Efficient and Scalable Multi-task Regression on Massive Number of Tasks
This addresses scalability issues in multi-task learning for domains like retail and transportation, offering a practical solution for large-scale regression problems.
The paper tackles the challenge of scaling multi-task learning to massive numbers of tasks by proposing CCMTL, which integrates convex clustering and a new optimization method, achieving linear scalability and outperforming seven state-of-the-art methods in accuracy and efficiency, e.g., training in 30 seconds on 23,812 tasks compared to hours or days for others.

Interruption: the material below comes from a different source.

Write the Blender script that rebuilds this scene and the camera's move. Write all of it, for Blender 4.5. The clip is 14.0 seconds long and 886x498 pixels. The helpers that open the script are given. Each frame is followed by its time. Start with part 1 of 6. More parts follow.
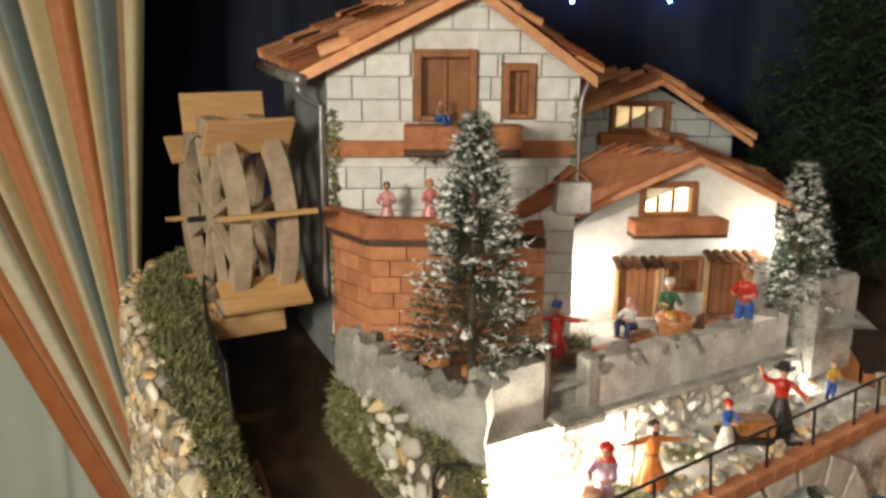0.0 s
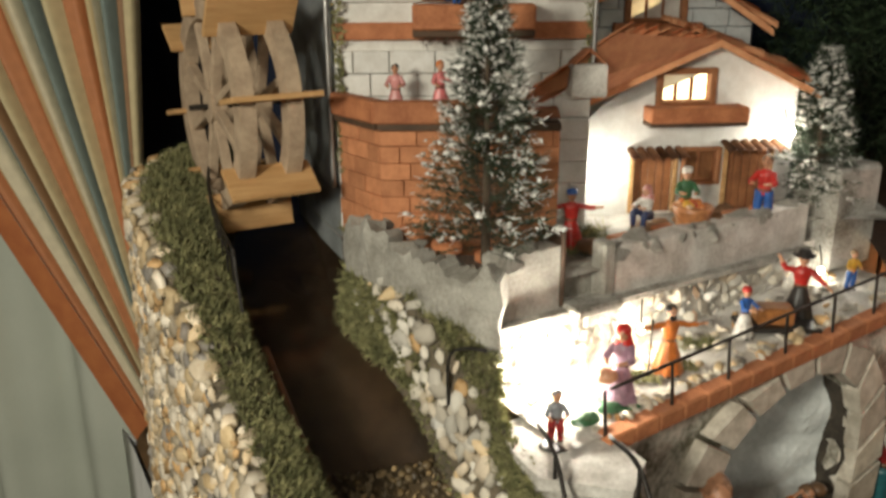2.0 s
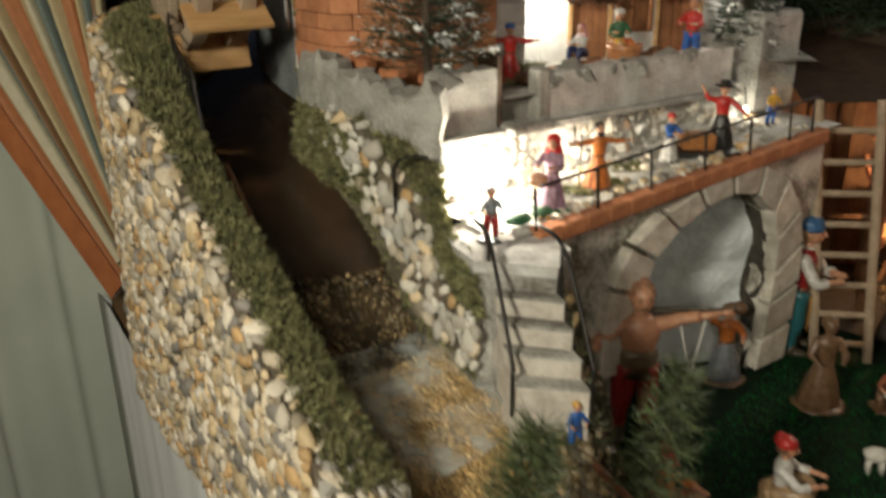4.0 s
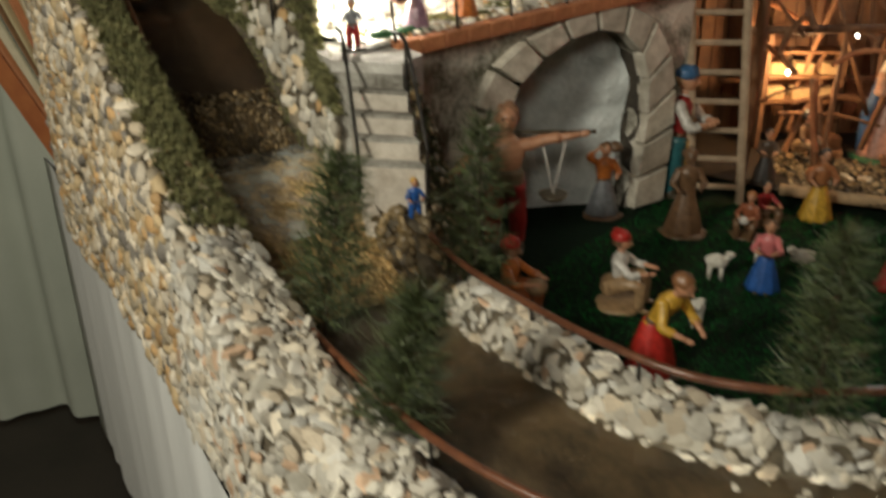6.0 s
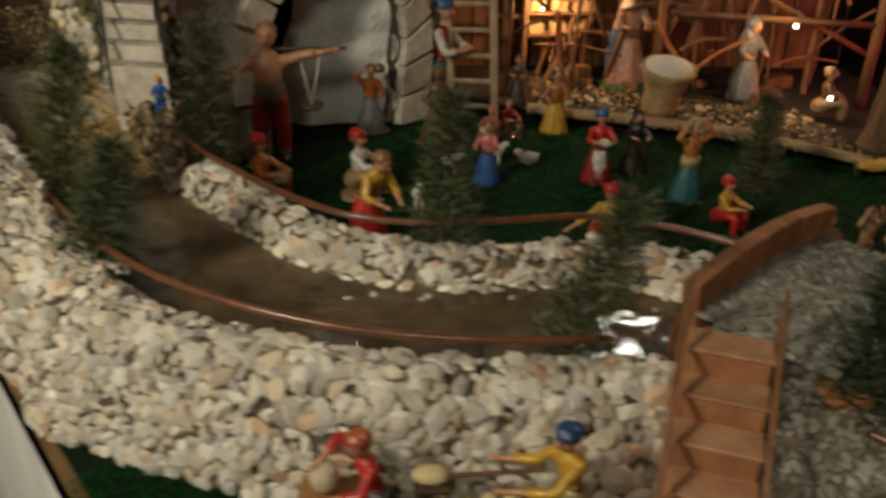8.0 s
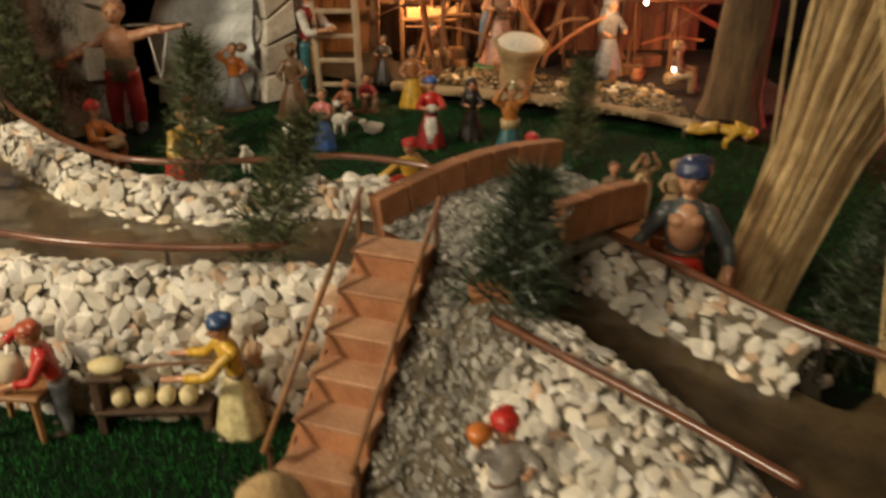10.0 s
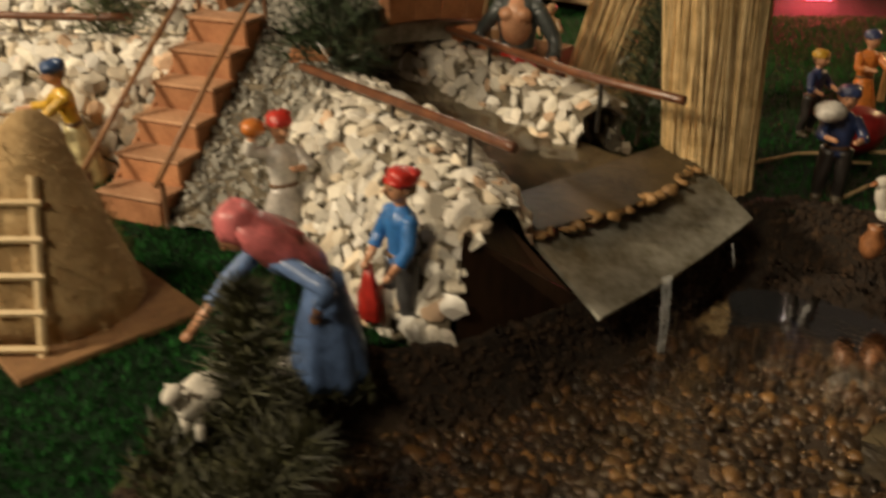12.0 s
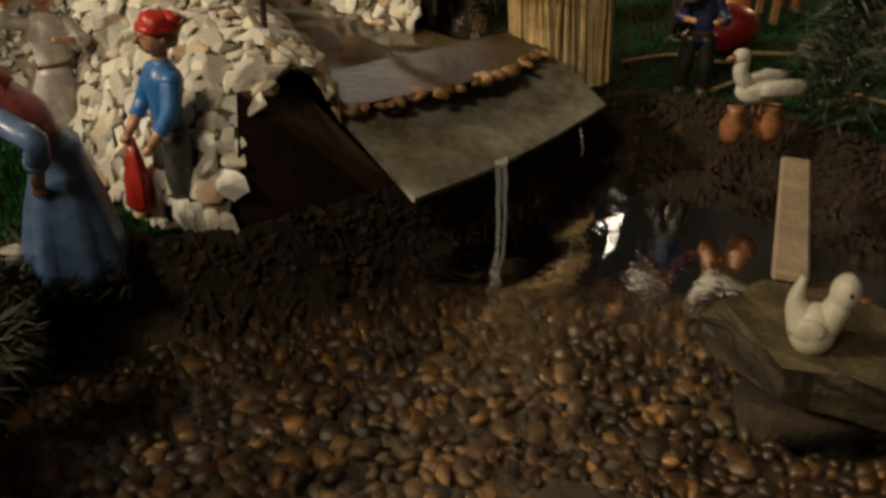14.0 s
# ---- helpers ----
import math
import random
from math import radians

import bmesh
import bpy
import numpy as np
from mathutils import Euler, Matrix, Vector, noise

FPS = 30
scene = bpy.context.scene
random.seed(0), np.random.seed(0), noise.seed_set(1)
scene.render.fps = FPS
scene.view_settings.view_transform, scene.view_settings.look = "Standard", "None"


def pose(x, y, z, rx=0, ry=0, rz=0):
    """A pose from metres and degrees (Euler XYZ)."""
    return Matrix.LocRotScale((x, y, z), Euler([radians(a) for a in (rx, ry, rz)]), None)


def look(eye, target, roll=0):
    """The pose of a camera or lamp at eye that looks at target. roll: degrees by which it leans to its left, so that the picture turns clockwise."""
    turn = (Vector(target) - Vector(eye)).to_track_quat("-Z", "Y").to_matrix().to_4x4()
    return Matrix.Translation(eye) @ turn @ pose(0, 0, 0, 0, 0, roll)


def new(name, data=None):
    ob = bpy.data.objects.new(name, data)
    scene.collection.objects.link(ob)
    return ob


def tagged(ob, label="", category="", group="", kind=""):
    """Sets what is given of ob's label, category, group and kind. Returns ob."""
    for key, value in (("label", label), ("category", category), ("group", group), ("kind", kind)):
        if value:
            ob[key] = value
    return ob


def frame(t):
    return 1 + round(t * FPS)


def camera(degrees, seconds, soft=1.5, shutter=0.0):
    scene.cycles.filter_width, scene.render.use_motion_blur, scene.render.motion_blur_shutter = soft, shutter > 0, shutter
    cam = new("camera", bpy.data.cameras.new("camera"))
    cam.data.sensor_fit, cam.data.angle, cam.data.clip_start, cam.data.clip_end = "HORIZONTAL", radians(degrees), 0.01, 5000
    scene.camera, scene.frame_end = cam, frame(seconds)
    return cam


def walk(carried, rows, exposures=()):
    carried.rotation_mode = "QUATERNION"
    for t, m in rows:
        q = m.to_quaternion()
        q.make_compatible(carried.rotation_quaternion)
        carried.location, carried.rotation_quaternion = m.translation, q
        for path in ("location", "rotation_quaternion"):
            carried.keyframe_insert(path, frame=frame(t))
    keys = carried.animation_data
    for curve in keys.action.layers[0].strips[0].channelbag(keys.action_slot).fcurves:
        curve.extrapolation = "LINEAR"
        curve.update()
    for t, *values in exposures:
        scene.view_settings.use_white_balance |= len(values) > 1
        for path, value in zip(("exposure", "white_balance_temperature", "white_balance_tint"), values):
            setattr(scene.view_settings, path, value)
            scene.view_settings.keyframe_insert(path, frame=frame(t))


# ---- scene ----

Many real-world large-scale regression problems can be formulated as Multi-task Learning (MTL) problems with a massive number of tasks, as in retail and transportation domains. However, existing MTL methods still fail to offer both the generalization performance and the scalability for such problems. Scaling up MTL methods to problems with a tremendous number of tasks is a big challenge. Here, we propose a novel algorithm, named Convex Clustering Multi-Task regression Learning (CCMTL), which integrates with convex clustering on the k-nearest neighbor graph of the prediction models. Further, CCMTL efficiently solves the underlying convex problem with a newly proposed optimization method. CCMTL is accurate, efficient to train, and empirically scales linearly in the number of tasks. On both synthetic and real-world datasets, the proposed CCMTL outperforms seven state-of-the-art (SoA) multi-task learning methods in terms of prediction accuracy as well as computational efficiency. On a real-world retail dataset with 23,812 tasks, CCMTL requires only around 30 seconds to train on a single thread, while the SoA methods need up to hours or even days.